American economic historian (1941–2024), professor emeritus at the University of Illinois at Urbana-Champaign. Trained at Berkeley; long career as one of the principal voices in modern financial history of the early-modern and IR-era European economy.

Neal’s signature work, The Rise of Financial Capitalism: International Capital Markets in the Age of Reason (1990), reconstructed the development of European sovereign-debt and corporate-bond markets from roughly 1660 to 1815, with the British case at the center. The book documents how the Amsterdam-London-Paris financial axis assembled the institutional machinery — funded sovereign debt, secondary markets in government securities, joint-stock company shares with active trading, marine insurance markets, brokerage and dealing infrastructure — that made early-modern European capital mobilization possible at scale. Neal’s archival work in Amsterdam, London, and elsewhere produced the price and volume series that subsequent finance-history work has used as benchmark data.

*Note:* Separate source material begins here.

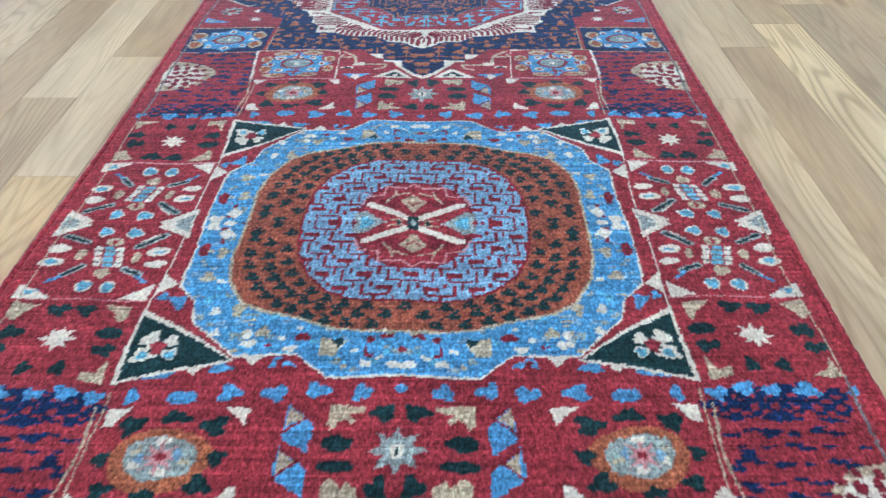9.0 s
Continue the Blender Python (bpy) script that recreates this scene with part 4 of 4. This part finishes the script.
# boards whose ends and look stand out: column, from, to, kind
MARKED = [(-2, -1.2, -0.594, "grain"), (-2, -0.594, 0.31, "grain"), (-2, 0.31, 0.873, "pale"), (-1, -0.5, -0.083, "plain"), (-1, -0.083, 0.491, "warm"), (-1, 0.491, 1.1, "plain"),
          (0, -1.3, -0.69, "amber"), (0, -0.69, -0.243, "warm"), (0, -0.243, -0.06, "pale"), (0, -0.06, 0.59, "bright"), (1, -0.69, 0.189, "plain"), (1, 0.189, 0.68, "dark"), (1, 0.68, 1.41, "plain"), (1, 1.41, 1.81, "dark"),
          (2, -0.3, 0.533, "warm"), (2, 0.533, 0.757, "warm"), (3, -0.48, 0.757, "dark"), (3, -1.0, -0.48, "warm"), (4, -0.8, -0.232, "pale"), (4, -0.232, 0.5, "warm"), (4, 0.5, 1.36, "plain"), (5, -0.45, 0.116, "dark"),
          (6, -0.4, 0.4, "grain"), (8, -0.5, 0.3, "bright"), (-13, -0.5, 0.108, "amber"), (-13, 0.108, 0.459, "pale"), (-13, 0.459, 0.95, "warm"), (-14, -0.3, 0.318, "grain"), (-14, 0.318, 1.0, "pale"),
          (-15, -0.69, -0.16, "dark"), (-15, -1.2, -0.69, "pale"), (-16, -0.9, -0.285, "plain"), (-17, -1.1, -0.523, "bright"), (-18, 0.3, 0.814, "warm"), (-19, 0.15, 0.722, "dark"), (-26, -0.2, 0.497, "bright")]
rng = random.Random(11)
made, V_rest, F_rest = {}, [], []
count = 0
first, last = math.ceil((ROOM_X0 - SEAM) / BOARD), math.floor((ROOM_X1 - SEAM) / BOARD) - 1
for col in range(first, last + 1):
    x = SEAM + (col + 0.5) * BOARD
    marks = sorted(m for m in MARKED if m[0] == col)
    y, ends = ROOM_Y0, []
    while y < ROOM_Y1 - 0.05:
        ahead = [m for m in marks if m[1] >= y - 0.001]
        limit = ahead[0][1] if ahead else ROOM_Y1
        if limit - y < 0.01:
            ends.append((y, ahead[0][2], ahead[0][3]))
            y = ahead[0][2]
            continue
        length = rng.choice((0.3, 0.4, 0.45, 0.55, 0.6, 0.7, 0.75, 0.9, 1.0))
        if limit - y - length < 0.25:
            length = limit - y
        ends.append((y, y + length, rng.choices(("plain", "grain", "dark", "warm", "pale", "amber"), (5, 1.6, 1.4, 3, 2.4, 0.25))[0]))
        y += length
    for a, b, kind in ends:
        mid = (a + b) / 2
        V, F = board_shape(b - a)
        near = abs(x) < 1.45 and -0.95 < mid < 2.9 and abs(x) > 0.33 and count < 300
        if near:
            key = (round(b - a, 3), kind)
            if key not in made:
                made[key] = quads_mesh("board", V, F)
                made[key].materials.append(OAKS[kind])
                made[key].shade_flat()
            ob = new("board", made[key])
            ob.location, ob.parent = (x, mid, rng.uniform(-0.0002, 0.0)), floor
            count += 1
        else:
            F_rest.append(F + 12 * len(V_rest))
            V_rest.append(V + np.array((x, mid, rng.uniform(-0.0002, 0.0))))
me = quads_mesh("boards", np.concatenate(V_rest), np.concatenate(F_rest))
me.materials.append(oak_rest)
me.shade_flat()
ob = new("boards", me)
ob.parent = floor
tagged(ob, "pale oak strip boards", kind="stuff")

His later work covered the South Sea Bubble (1720) in unprecedented archival detail, the long-run integration of European capital markets, and the economic history of crisis (with the 2007–08 financial crisis bringing renewed attention to his earlier crisis-history work). A Concise History of International Finance (2015) is his late-career textbook synthesis.

Neal’s framework is the standard reference for understanding pre-1815 European financial-market development. The principal contestation has been about interpretation rather than facts: was the financial machinery he documented a cause of subsequent industrial growth, or just the late-stage bookkeeping of a commercial economy already producing growth? Different positions in the IR debate take different views, but all use Neal’s empirical reconstructions.

  • The Rise of Financial Capitalism: International Capital Markets in the Age of Reason (1990).
  • I Am Not Master of Events: The Speculations of John Law and Lord Londonderry in the Mississippi and South Sea Bubbles (2012).
  • With Lawrence H. White (eds): Re-establishing the British Industrial Revolution (1990, an earlier collected volume).
  • A Concise History of International Finance: From Babylon to Bernanke (2015).
  • Numerous papers on European market integration, the South Sea Bubble, and financial-crisis history.